§ **Dataset excerpt**:

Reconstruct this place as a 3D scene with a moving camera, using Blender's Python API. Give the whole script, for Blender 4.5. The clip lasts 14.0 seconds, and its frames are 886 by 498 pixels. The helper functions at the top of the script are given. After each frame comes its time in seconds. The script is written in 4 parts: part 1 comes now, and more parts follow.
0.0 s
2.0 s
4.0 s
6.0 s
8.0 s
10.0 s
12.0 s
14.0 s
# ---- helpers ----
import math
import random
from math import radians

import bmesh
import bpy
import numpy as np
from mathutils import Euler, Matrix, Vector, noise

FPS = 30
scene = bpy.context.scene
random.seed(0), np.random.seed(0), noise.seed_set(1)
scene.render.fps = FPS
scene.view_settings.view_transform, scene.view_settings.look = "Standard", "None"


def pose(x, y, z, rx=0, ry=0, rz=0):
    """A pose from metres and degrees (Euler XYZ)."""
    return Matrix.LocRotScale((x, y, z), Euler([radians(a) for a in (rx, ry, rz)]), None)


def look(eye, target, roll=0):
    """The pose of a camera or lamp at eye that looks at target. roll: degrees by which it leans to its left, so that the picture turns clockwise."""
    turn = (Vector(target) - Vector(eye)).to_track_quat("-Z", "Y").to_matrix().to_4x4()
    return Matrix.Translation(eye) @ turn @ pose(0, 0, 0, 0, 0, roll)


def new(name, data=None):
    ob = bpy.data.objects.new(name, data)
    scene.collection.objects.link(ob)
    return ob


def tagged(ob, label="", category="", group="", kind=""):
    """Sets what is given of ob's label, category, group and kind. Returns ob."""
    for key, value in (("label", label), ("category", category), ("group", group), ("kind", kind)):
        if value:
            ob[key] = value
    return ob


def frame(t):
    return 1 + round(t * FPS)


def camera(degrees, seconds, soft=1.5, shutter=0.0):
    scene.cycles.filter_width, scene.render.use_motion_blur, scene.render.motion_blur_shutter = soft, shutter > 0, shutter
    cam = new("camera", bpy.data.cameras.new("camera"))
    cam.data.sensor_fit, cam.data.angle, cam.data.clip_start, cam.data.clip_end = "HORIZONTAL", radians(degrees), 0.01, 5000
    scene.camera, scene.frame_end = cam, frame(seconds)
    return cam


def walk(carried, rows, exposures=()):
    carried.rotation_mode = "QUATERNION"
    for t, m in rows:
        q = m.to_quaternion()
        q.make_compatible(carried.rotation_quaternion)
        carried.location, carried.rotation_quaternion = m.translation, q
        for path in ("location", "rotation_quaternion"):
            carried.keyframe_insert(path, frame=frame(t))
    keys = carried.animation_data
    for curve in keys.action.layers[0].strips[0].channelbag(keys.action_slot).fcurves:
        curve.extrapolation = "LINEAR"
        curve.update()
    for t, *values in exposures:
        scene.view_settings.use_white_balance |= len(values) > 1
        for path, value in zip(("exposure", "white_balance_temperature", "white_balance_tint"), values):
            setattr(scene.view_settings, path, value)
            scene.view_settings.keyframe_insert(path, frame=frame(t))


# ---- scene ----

§ **Problem statement**: Make an exact copy of the material above.

§ **Reply to the exercise**:
Reconstruct this place as a 3D scene with a moving camera, using Blender's Python API. Give the whole script, for Blender 4.5. The clip lasts 14.0 seconds, and its frames are 886 by 498 pixels. The helper functions at the top of the script are given. After each frame comes its time in seconds. The script is written in 4 parts: part 1 comes now, and more parts follow.
0.0 s
2.0 s
4.0 s
6.0 s
8.0 s
10.0 s
12.0 s
14.0 s
# ---- helpers ----
import math
import random
from math import radians

import bmesh
import bpy
import numpy as np
from mathutils import Euler, Matrix, Vector, noise

FPS = 30
scene = bpy.context.scene
random.seed(0), np.random.seed(0), noise.seed_set(1)
scene.render.fps = FPS
scene.view_settings.view_transform, scene.view_settings.look = "Standard", "None"


def pose(x, y, z, rx=0, ry=0, rz=0):
    """A pose from metres and degrees (Euler XYZ)."""
    return Matrix.LocRotScale((x, y, z), Euler([radians(a) for a in (rx, ry, rz)]), None)


def look(eye, target, roll=0):
    """The pose of a camera or lamp at eye that looks at target. roll: degrees by which it leans to its left, so that the picture turns clockwise."""
    turn = (Vector(target) - Vector(eye)).to_track_quat("-Z", "Y").to_matrix().to_4x4()
    return Matrix.Translation(eye) @ turn @ pose(0, 0, 0, 0, 0, roll)


def new(name, data=None):
    ob = bpy.data.objects.new(name, data)
    scene.collection.objects.link(ob)
    return ob


def tagged(ob, label="", category="", group="", kind=""):
    """Sets what is given of ob's label, category, group and kind. Returns ob."""
    for key, value in (("label", label), ("category", category), ("group", group), ("kind", kind)):
        if value:
            ob[key] = value
    return ob


def frame(t):
    return 1 + round(t * FPS)


def camera(degrees, seconds, soft=1.5, shutter=0.0):
    scene.cycles.filter_width, scene.render.use_motion_blur, scene.render.motion_blur_shutter = soft, shutter > 0, shutter
    cam = new("camera", bpy.data.cameras.new("camera"))
    cam.data.sensor_fit, cam.data.angle, cam.data.clip_start, cam.data.clip_end = "HORIZONTAL", radians(degrees), 0.01, 5000
    scene.camera, scene.frame_end = cam, frame(seconds)
    return cam


def walk(carried, rows, exposures=()):
    carried.rotation_mode = "QUATERNION"
    for t, m in rows:
        q = m.to_quaternion()
        q.make_compatible(carried.rotation_quaternion)
        carried.location, carried.rotation_quaternion = m.translation, q
        for path in ("location", "rotation_quaternion"):
            carried.keyframe_insert(path, frame=frame(t))
    keys = carried.animation_data
    for curve in keys.action.layers[0].strips[0].channelbag(keys.action_slot).fcurves:
        curve.extrapolation = "LINEAR"
        curve.update()
    for t, *values in exposures:
        scene.view_settings.use_white_balance |= len(values) > 1
        for path, value in zip(("exposure", "white_balance_temperature", "white_balance_tint"), values):
            setattr(scene.view_settings, path, value)
            scene.view_settings.keyframe_insert(path, frame=frame(t))


# ---- scene ----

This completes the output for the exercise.